* _WHAT YOU HAVE TO DO_: Leaving out every picture, retype the lines below from the top through the one that contains "return tagged(part(name, boxes((x0, x1, y0, y1, z, z".

* _DATASET SECTION_:

----

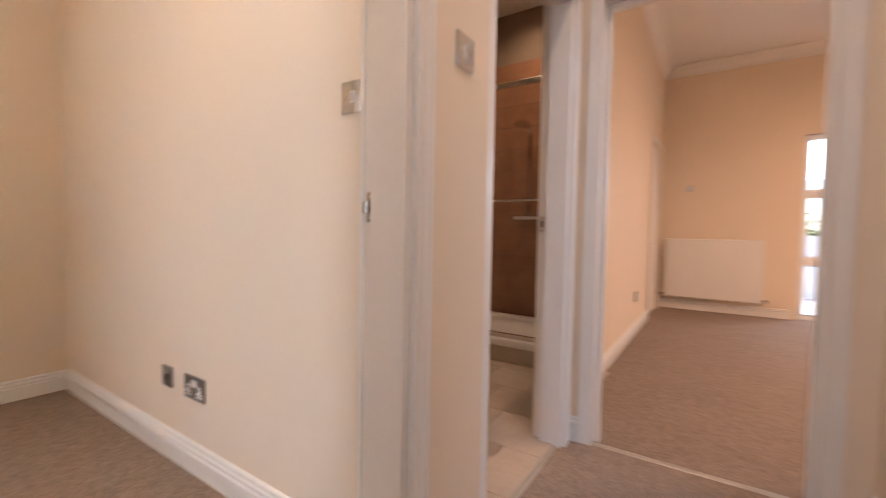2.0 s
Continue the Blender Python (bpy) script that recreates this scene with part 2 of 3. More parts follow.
def lining(axis, f0, f1, lo, hi, top, name, stop_at=None, depth=0.025):
    """Door lining inside an opening, with the planted stops."""
    ob = thing(name, Matrix.Identity(4), "white gloss door lining inside the opening", "door frame", kind="structure")
    def B(s0, s1, t0, t1, z0, z1):
        return boxes((s0, s1, t0, t1, z0, z1), bevel=0.0015) if axis == "x" else boxes((t0, t1, s0, s1, z0, z1), bevel=0.0015)
    part("jamb", B(lo - depth, lo, f0, f1, 0, top), GLOSS, ob)
    part("jamb", B(hi, hi + depth, f0, f1, 0, top), GLOSS, ob)
    part("frame_head", B(lo - depth, hi + depth, f0, f1, top, top + depth), GLOSS, ob)
    if stop_at:
        s0, s1 = stop_at
        part("door_stop", B(lo, lo + 0.024, s0, s1, 0, top), GLOSS, ob)
        part("door_stop", B(hi - 0.024, hi, s0, s1, 0, top), GLOSS, ob)
        part("door_stop", B(lo + 0.024, hi - 0.024, s0, s1, top - 0.024, top), GLOSS, ob)
    return ob


def wall(name, label, *rows):
    return tagged(part(name, boxes(*rows), WALL), label, "wall", kind="structure")


def ceiling(name, x0, x1, y0, y1, z):
    return tagged(part(name, boxes((x0, x1, y0, y1, z, z + 0.15)), CEIL), "plain white painted ceiling", "ceiling", kind="structure")


# ---- the plan ----
H = 3.02
BW, BE, BS, BN = -2.665, -0.196, 0.815, 3.490      # bedroom walls
HW, HE, HS, HN = -0.055, 0.965, 0.20, 4.610        # hall walls
BD0, BD1 = 2.586, 3.392                             # bedroom doorway
TD0, TD1 = 3.755, 4.515                             # bathroom doorway
RD0, RD1 = 3.545, 4.262                             # side room doorway
ED0, ED1 = 0.050, 0.822                            # end doorway
TOP = 1.975
WX0, WX1, WZ0, WZ1 = -1.723, -1.074, 0.818, 2.300  # bedroom window
LN = 8.97                                          # far wall of the living room
RN = 4.51                                          # north wall of the side room
LX0, LX1 = 1.315, 2.290                             # garden door
E0 = TOP + 0.025
HO = 1.095                                         # side room face of the hall wall
LW, HL = -0.140, 3.15                              # living room: west wall, ceiling height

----

* _TASK SOLUTION_:
2.0 s
Continue the Blender Python (bpy) script that recreates this scene with part 2 of 3. More parts follow.
def lining(axis, f0, f1, lo, hi, top, name, stop_at=None, depth=0.025):
    """Door lining inside an opening, with the planted stops."""
    ob = thing(name, Matrix.Identity(4), "white gloss door lining inside the opening", "door frame", kind="structure")
    def B(s0, s1, t0, t1, z0, z1):
        return boxes((s0, s1, t0, t1, z0, z1), bevel=0.0015) if axis == "x" else boxes((t0, t1, s0, s1, z0, z1), bevel=0.0015)
    part("jamb", B(lo - depth, lo, f0, f1, 0, top), GLOSS, ob)
    part("jamb", B(hi, hi + depth, f0, f1, 0, top), GLOSS, ob)
    part("frame_head", B(lo - depth, hi + depth, f0, f1, top, top + depth), GLOSS, ob)
    if stop_at:
        s0, s1 = stop_at
        part("door_stop", B(lo, lo + 0.024, s0, s1, 0, top), GLOSS, ob)
        part("door_stop", B(hi - 0.024, hi, s0, s1, 0, top), GLOSS, ob)
        part("door_stop", B(lo + 0.024, hi - 0.024, s0, s1, top - 0.024, top), GLOSS, ob)
    return ob


def wall(name, label, *rows):
    return tagged(part(name, boxes(*rows), WALL), label, "wall", kind="structure")


def ceiling(name, x0, x1, y0, y1, z):
    return tagged(part(name, boxes((x0, x1, y0, y1, z, z + 0.15)), CEIL), "plain white painted ceiling", "ceiling", kind="structure")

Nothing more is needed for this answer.